Tiling parameters are specified in the graph and associated to an input or
output port of an AI Engine-ML memory DMA, Memory Tile DMA or AI Engine-ML Interface
DMA. In the following example, where six tiles (4x3 samples) must be written to a
12x8 samples buffer by kernel k1, and where six tiles (7x2 samples) must be read out
of this same buffer by kernel k2:
Figure 1. Write Scheme
Figure 2. Read Scheme
kernel k1, k2;
shared_buffer<int> mtx; // Memory Tile Buffer
mygraph()
{
k1 = kernel::create(func1);
k2 = kernel::create(func2);
// 12x8 samples buffer, 1 write-input, 1 read-output
mtx = shared_buffer<int>::create({12, 8}, 1, 1);
connect<> n1(k1.out[0], mtx.in[0]);
write_access(mtx.in[0]) = tiling({
.buffer_dimension={12,8},
.tiling_dimension={4,3},
.offset={0,0},
.tile_traversal = {{.dimension=1, .stride=3, .wrap=2},
{.dimension=0, .stride=4, .wrap=3}}});
connect<> n2(mtx.out[0], k2.in[0]);
read_access(mtx.out[0]) = tiling({
.buffer_dimension={12,8},
.tiling_dimension={7,2},
.offset={0,0},
.tile_traversal = {{.dimension=0, .stride=5, .wrap=2},
{.dimension=1, .stride=2, .wrap=3}}});
};
Within each tile the data are written with dimension 0 as the
inner-loop, but the tile selection follows the tile_traversal
vector specification.
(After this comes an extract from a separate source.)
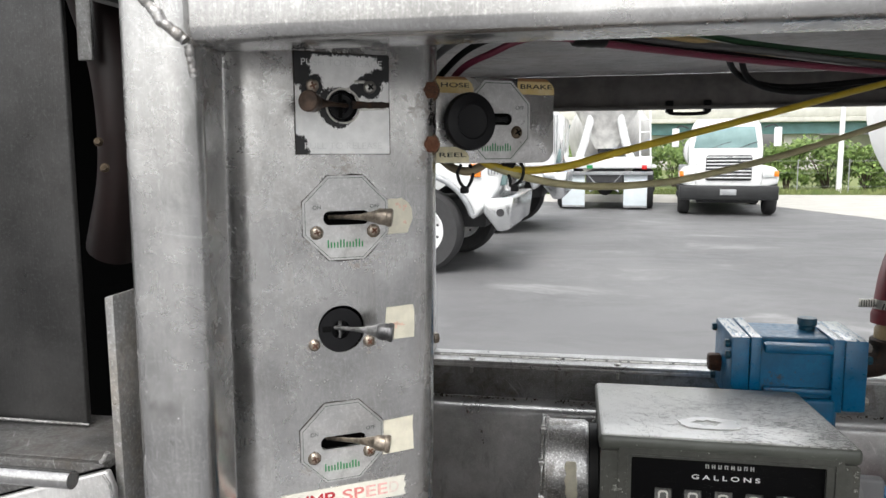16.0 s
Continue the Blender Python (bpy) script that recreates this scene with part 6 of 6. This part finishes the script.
def mixer_rear():
    """The rear of a concrete mixer truck, which looks to -y."""
    th = thing("mixer_truck", None, "white concrete mixer truck seen from behind, with pale mud flaps", "truck", group="white trucks in the yard", m=pose(0.37, 18.6, 0, 0, 0, -4))
    out = lambda x, y, z, s: Matrix(((0, 0, s, x), (s, 0, 0, y), (0, 1, 0, z), (0, 0, 0, 1)))
    for y in (0.75, 2.1):
        for x, s in ((-0.92, -1), (0.92, 1)):
            wheel(th, out(x, y, 0.5, s), 0.5, 0.5, 0.28)
    part("chassis", box(-0.45, 0.45, 0.0, 8.0, 0.55, 0.95, 0.02), M["truck_dark"], th)
    part("deck", box(-1.12, 1.12, -0.10, 0.9, 1.02, 1.30, 0.03), M["truck_white"], th)
    part("rear_beam", box(-1.15, 1.15, -0.04, 0.04, 0.86, 0.95, 0.01), M["truck_grey"], th)
    for s in (-1, 1):
        f = part("mud_flap", box(s * 0.75 - 0.28, s * 0.75 + 0.28, 0.05, 0.07, 0.08, 0.92, 0.005), M["flap"], th, "pale plastic mud flap")
        part("flap_weight", box(s * 0.75 - 0.28, s * 0.75 + 0.28, 0.03, 0.05, 0.06, 0.11, 0.005), M["truck_grey"], f)
        part("tail_lamp", box(s * 0.95 - 0.06, s * 0.95 + 0.06, -0.12, -0.09, 1.0, 1.1, 0.01), M["red_lamp"], th, "red tail lamp")
        part("frame_leg", tube([(s * 0.66, 0.05, 1.15), (s * 0.46, 0.10, 1.8), (s * 0.20, 0.2, 2.9)], 0.10, 10), M["truck_white"], th, "white stay of the hopper")
        part("fender", box(s * 1.0 - 0.25, s * 1.0 + 0.25, 0.35, 2.7, 1.02, 1.10, 0.03), M["truck_white"], th)
        part("brace", tube([(s * 0.45, 0.02, 0.92), (s * 0.2, 0.02, 0.6), (s * 0.35, 0.02, 0.45)], 0.025, 8), M["truck_grey"], th)
    part("cross_bar", rod((-0.5, 0.02, 0.62), (0.5, 0.02, 0.62), 0.03, 12, 0.004), M["truck_grey"], th)
    part("axle_case", lathe([(0, -0.18), (0.15, -0.12), (0.2, 0), (0.15, 0.12), (0, 0.18)], (0, 0.75, 0.52), (0, 1, 0), 20), M["truck_dark"], th)
    part("chute", prism([(-0.16, 1.2), (0.16, 1.2), (0.30, 2.4), (-0.30, 2.4)], 0.12, facing((0, 0.12, 0), (1, 0, 0), (0, 0.25, 0.97)), 0.02), M["truck_dark"], th, "dark discharge chute")
    part("hopper", lathe([(0.25, 0), (0.75, 0.9), (0.85, 1.2), (0.80, 1.2), (0.2, 0.0)], (0, 0.6, 1.5), (0, 0.05, 1), 28), M["drum"], th, "silver steel hopper")
    part("drum", lathe([(0, 0), (0.5, 0.0), (0.75, 0.5), (1.15, 1.9), (1.2, 3.2), (0.9, 4.6), (0, 4.8)], (0, 1.2, 2.2), (0, 1, -0.16), 32), M["drum_white"], th, "pale mixer drum")
    part("ladder_side", rod((0.85, 0.15, 1.1), (0.8, 0.3, 2.8), 0.02, 8, 0.002), M["truck_white"], th)
    part("ladder_side", rod((1.1, 0.15, 1.1), (1.05, 0.3, 2.8), 0.02, 8, 0.002), M["truck_white"], th)
    for k in range(5):
        part("ladder_rung", rod((0.84, 0.18 + 0.03 * k, 1.3 + 0.3 * k), (1.08, 0.18 + 0.03 * k, 1.3 + 0.3 * k), 0.015, 8, 0.002), M["truck_white"], th)
    part("sticker", box(-0.42, -0.28, -0.106, -0.101, 1.02, 1.10, 0), M["green"], th, "small green sticker")
    return th


def hose_reel():
    th = thing("hose_reel", (0.83, 1.75, 1.0), "white-painted hose reel disc hung behind the hatch", "hose reel")
    b = lathe([(0, 0), (0.27, 0), (0.29, 0.004), (0.31, 0.022), (0.320, 0.024), (0.325, 0.018), (0.312, -0.002), (0.29, -0.008), (0, -0.008)], (0.835, 1.70, 1.50), (-0.15, -1, 0), 56)
    part("side_disc", b, M["truck_white"], th)
    b = lathe([(0, 0), (0.29, 0.0), (0.32, -0.02), (0.325, -0.014), (0.29, 0.008), (0, 0.008)], (0.87, 1.98, 1.50), (-0.15, -1, 0), 56)
    part("side_disc", b, M["truck_white"], th)
    part("drum", rod((0.835, 1.71, 1.50), (0.87, 1.97, 1.50), 0.2, 36, 0.002), M["hose"], th, "wound red hose")
    part("axle", rod((0.85, 1.84, 1.50), (1.16, 1.80, 1.50), 0.03, 16, 0.003), M["truck_grey"], th)
    part("post", box(1.13, 1.21, 1.76, 1.84, -0.271, 1.56, 0.006), M["truck_grey"], th, "grey steel post")


def bush(th_name, cx, cy, h, r, seed):
    rng = random.Random(seed)
    th = thing(th_name, (cx, cy, 0.06), "leafy green shrub on the verge behind the yard", "shrub", group="shrubs on the verge")
    t = bmesh.new()
    tips = []
    for k in range(9):
        a, q = rng.uniform(0, 6.28), rng.uniform(0.2, 0.8) * r
        tip = Vector((cx + q * math.cos(a), cy + q * math.sin(a), h * rng.uniform(0.6, 0.95)))
        tube([(cx + rng.uniform(-0.1, 0.1), cy, 0.05), (cx + 0.4 * q * math.cos(a), cy + 0.4 * q * math.sin(a), h * 0.4), tip], lambda u: 0.035 * (1.05 - u), 6, 4, bm=t)
        tips.append(tip)
    part("limbs", t, M["bark"], th)
    b = bmesh.new()
    clumps = [(Vector((cx + rng.uniform(-1, 1) * r * 0.8, cy + rng.uniform(-1, 1) * r * 0.5, rng.uniform(0.15, 0.9) * h)), rng.uniform(0.25, 0.5) * r * 0.6) for _ in range(22)] + [(p, 0.3 * r) for p in tips]
    for c, q in clumps:
        for _ in range(70):
            v = Vector((rng.gauss(0, 1), rng.gauss(0, 1), rng.gauss(0, 0.8))).normalized() * q * rng.uniform(0.5, 1.15)
            p = c + v
            if p.z < 0.08:
                continue
            s = rng.uniform(0.05, 0.11)
            a1 = Vector((rng.gauss(0, 1), rng.gauss(0, 1), rng.gauss(0, 1))).normalized()
            a2 = a1.orthogonal().normalized()
            vs = [b.verts.new(p + a1 * s), b.verts.new(p + a2 * s * 0.5), b.verts.new(p - a1 * s * 0.8), b.verts.new(p - a2 * s * 0.5)]
            b.faces.new(vs)
    ob = part("leaves", b, M["leaf"], th, "small green leaves")
    tagged(ob, kind="stuff")


def verge():
    rng = random.Random(11)
    for k in range(12):
        bush("shrub", 4.2 + k * 1.05 + rng.uniform(-0.2, 0.2), 27.8 + rng.uniform(-0.6, 1.2), rng.uniform(1.3, 2.1), rng.uniform(0.9, 1.3), 20 + k)
    for k in range(7):
        bush("shrub", -5.5 + k * 1.5, 31 + rng.uniform(-0.6, 1.2), rng.uniform(1.8, 2.6), rng.uniform(1.0, 1.4), 40 + k)
    # grass blades along the edge of the drive
    b = bmesh.new()
    for _ in range(5200):
        x, y = rng.uniform(-6, 16), 25.6 + abs(rng.gauss(0, 0.8))
        h, w, a = rng.uniform(0.06, 0.2), 0.02, rng.uniform(0, 6.28)
        dx, dy = w * math.cos(a), w * math.sin(a)
        b.faces.new((b.verts.new((x - dx, y - dy, 0.05)), b.verts.new((x + dx, y + dy, 0.05)), b.verts.new((x + rng.uniform(-0.05, 0.05), y, 0.06 + h))))
    solid("grass_blades", b, M["grass"], "tufts of grass along the drive", "grass", kind="stuff")
    # wire fence
    f = thing("wire_fence", (8, 26.8, 0.06), "low wire fence in front of the shrubs", "fence")
    for k in range(9):
        x = 3.8 + k * 1.6
        part("post", rod((x, 26.7, 0.0), (x, 26.7, 1.15), 0.018, 10, 0.004), M["truck_grey"], f)
    for z in (0.25, 0.7, 1.1):
        part("wire", rod((3.8, 26.7, z), (16.6, 26.7, z), 0.004, 6, 0.001), M["truck_grey"], f)
    # light pole
    p = thing("light_pole", (8.15, 26.0, 0), "white street light pole beside the drive", "street lamp")
    part("pole", rod((8.15, 26.2, 0.0), (8.15, 26.2, 7.5), 0.09, 16, 0.005, r1=0.06), M["truck_white"], p)
    part("arm", tube([(8.15, 26.2, 7.3), (7.8, 26.1, 7.6), (7.0, 26.0, 7.7)], 0.04, 8), M["truck_white"], p)
    part("lamp_head", box(6.5, 7.05, 25.85, 26.1, 7.62, 7.75, 0.04), M["truck_grey"], p)


def overpass():
    th = thing("road_bridge", (10, 62, 0), "distant road bridge with teal steel girders on pale supports", "bridge")
    part("girder", box(-60, 90, 62, 62.5, 2.85, 3.75, 0.03), M["teal_steel"], th, "teal steel girder")
    part("deck", box(-60, 90, 61.4, 72, 3.75, 4.1, 0.03), M["wall_pale"], th)
    part("parapet", box(-60, 90, 61.4, 61.7, 4.1, 5.0, 0.03), M["wall_pale"], th)
    for x in (-30, -12, 5.4, 16.8, 34, 52):
        part("pier", box(x - 1.3, x + 1.3, 62.6, 64.2, 0, 2.85, 0.05), M["wall_pale"], th)
    part("abutment", box(18.5, 80, 64.5, 66, 0, 2.8, 0.05), M["wall_pale"], th)


LAID[0] = YARD
ground()
LAID[0] = PLAN
structure()
LAID[0] = PLAN
window()
floor_plate()
wall_fittings()
LAID[0] = Matrix()
column()
round_valves()
octagon_valve("b", (0.0192, 0.0022, 0.030))
octagon_valve("d", (0.0215, 0.0060, 0.030))
octagon_valve("e", (0.0250, 0.0036, 0.029))
column_labels()
brake_box()
LAID[0] = PLAN
register()
LAID[0] = PLAN @ Matrix.Translation((-0.003, 0.010, -0.001))
blue_meter()
hose_and_elbow()
LAID[0] = PLAN
outlet_line()
strainer()
pump()
inlet_pipe()
left_riser()
LAID[0] = Matrix()
tubes()
neighbour()
frame_welds()
LAID[0] = Matrix()
dirt_crumbs()
LAID[0] = Matrix()
hose_reel()
LAID[0] = YARD
truck = side_truck()
copy_thing(truck, YARD @ pose(-1.75, 12.7, 0, 0, 0, -2))
front_truck()
mixer_rear()
verge()
overpass()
K1 is writing column-wise as the
tile_traversal
vector starts with dimension 1,
which is followed by dimension 0.
K2 reads tiles row-wise as per tile_traversal
vector which starts with dimension 0. Read tiles
overlap in dimension 0 as the specified stride in this dimension is less than the
tile size.
Note: DMA data access is based on buffer
descriptors. All tiling parameters that you specify in the graph are translated into
one or multiple buffer descriptor parameter sets. The tile itself added to the tile
traversal parameters can require so many buffer descriptors that the compiler runs
out of hardware resources (not enough BDs) and issues an error.